I don't know if you're directing that at me or the OP, but nobody here has said competition is bad. My argument is simply that it's not the driving factor for Apple. The title of this thread refers to all the people saying "it's great that there's competition because now Apple will (take your pick):

-Add 10MP cameras
-Add a "retina display"
-Add SD storage
-Enable Flash...."

The reality is that if and when any of those happen it will be when Apple's ready to do it - and it would likely occur with or without competitors.
 
It's a financial long term discussion. [...] For every idea you see Apple likely has scores that never get to market, either due to cost, profitability or because the technology can't be implemented reliably. To suggest that competition is required to get Apple to enhance features also demonstrates a misunderstanding.

Thanks for the heads up! :eek:

Though, on the whole very few companies enjoy the control over both hardware and software that Apple does. HP is currently the only "proper" exception - and therefore possibly a "better" competitor - I guess?

Anyhow, I'll go back to lurking mode now - less damage control that way. ;)
 
care to expound on what you mean by the above?

it sounds like you saying [fourced, hurried innovation] this is a possible danger for Apple, but yet in the same email, you're saying that Apple [being the leader] is not really looking over their shoulder?

it sounds contradictory in a way.

I think I explained it, but it has less to do with Apple being the leader and more about Apple's long-term focus. It's not about "tablets are hot and we've gotta tap into the market" it's about the way we look at computers as functional items in our lives. So Apple has a strategy of how to deal with the transition from notebooks to tablets. Apple also has to consider how to keep notebooks relevant as tablets become more powerful. They don't want to sell a $499 tablet if it means the loss of a $1,000 notebook sale. Then they need to keep their iPhone base feeling like they're still "leading edge."

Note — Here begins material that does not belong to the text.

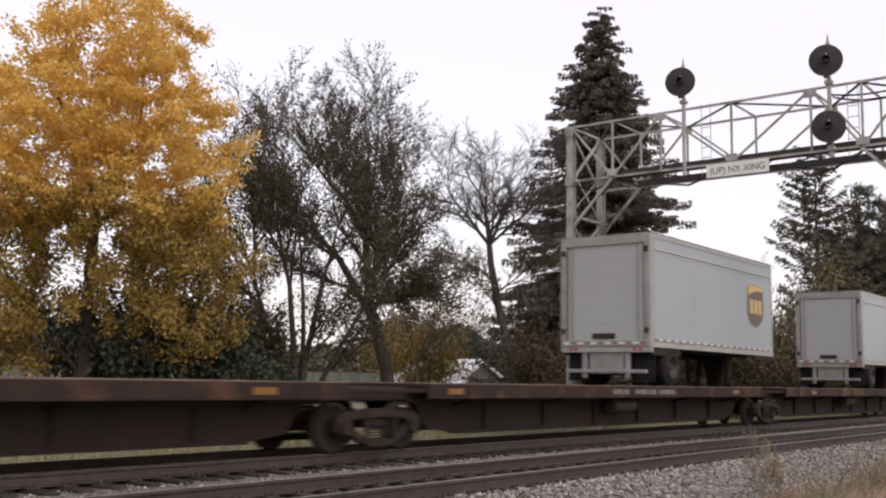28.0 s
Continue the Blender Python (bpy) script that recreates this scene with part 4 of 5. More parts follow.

So it trivializes things to say "as soon as other tablets get X then Apple will have to follow suit." It's not a "keeping up with the Joneses" scenario.
 
From what I see, your entire argument rests on one premise: that Apple was, is, and will always continue to be the maker of the best tablets and phones around, which is not necessarily true.

Imagine the extreme opposite scenario, when Apple is the only firm. How sure are you that Apple will continue to innovate and improve its products as hard as it does now? Imagine a moderate case, when Apple and a few other firms compete mildly. Same question. If someone has a good idea, they should use it to contribute to the market, and if it really is good, then they will profit from it. Not all of these good ideas will come from Apple.

Competition increases choice, perhaps increasing it too much that consumers are confused. However, whose fault is this, really? This confusion is just a result of consumers becoming careless with their choices. I'd rather have careless consumers unhappy with their choices (which, eventually will correct and reward the best firm) than everyone not benefiting from ideas that come from outside Cupertino.